Quietly, the Polish-German border dissolves





As of midnight Thursday the once contentious border between Poland and Germany will be thrown open. For the most part, it has been more whimper than bang for the fall of one of the most historically fraught and violently fought over frontiers on earth.

Traveling along the 450-odd kilometers, or about 280 miles, of the border - from the German town of Zittau in the south, where the German and Polish dividing line ends at the border of the Czech Republic, to the Polish port city of Szczecin in the north - what is most striking is the relative indifference along the way to the change.

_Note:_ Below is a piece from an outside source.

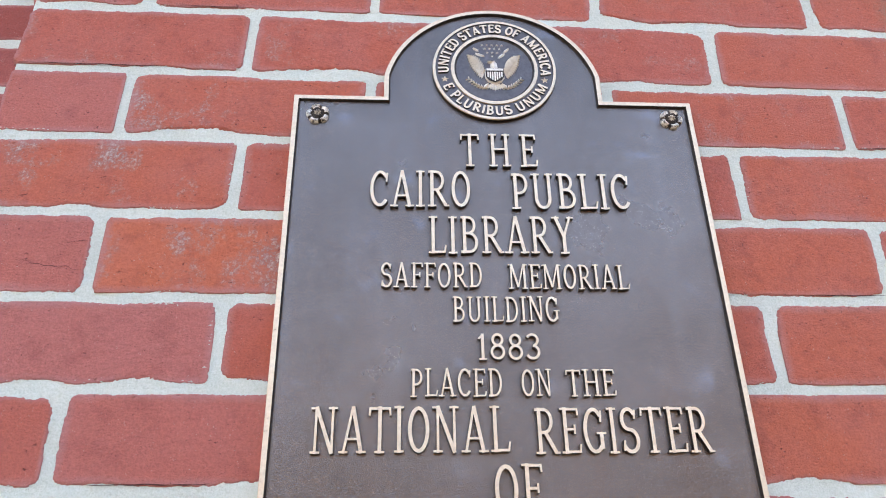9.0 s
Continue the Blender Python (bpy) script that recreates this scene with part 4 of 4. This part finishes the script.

For centuries Poland was Europe's marching ground - when it was not dismembered and wiped off the map entirely by some combination of Germany, Austria and Russia. The Kingdom of Poland battled the Teutonic Knights as far back as the Middle Ages and memories of Hitler's Blitzkrieg storming into the country in September 1939 are still alive in the minds of the elderly and the imaginations of the young.

Once Hitler's army was defeated, millions of Germans were forced out of major cities now in Polish territory, like Breslau, now known as Wroclaw. Cities along the rivers Neisse and Oder that form most of the border became divided towns like Frankfurt-Slubice or Görlitz-Zgorzelec.

That the peaceful dismantling of border posts is largely a ceremonial nonevent testifies to the quiet success of the often-criticized project of European integration. But historical grudges linger under the surface as distance and distrust are still discernible. Communities on the two sides of the rivers that form almost the entire border remain culturally and linguistically apart.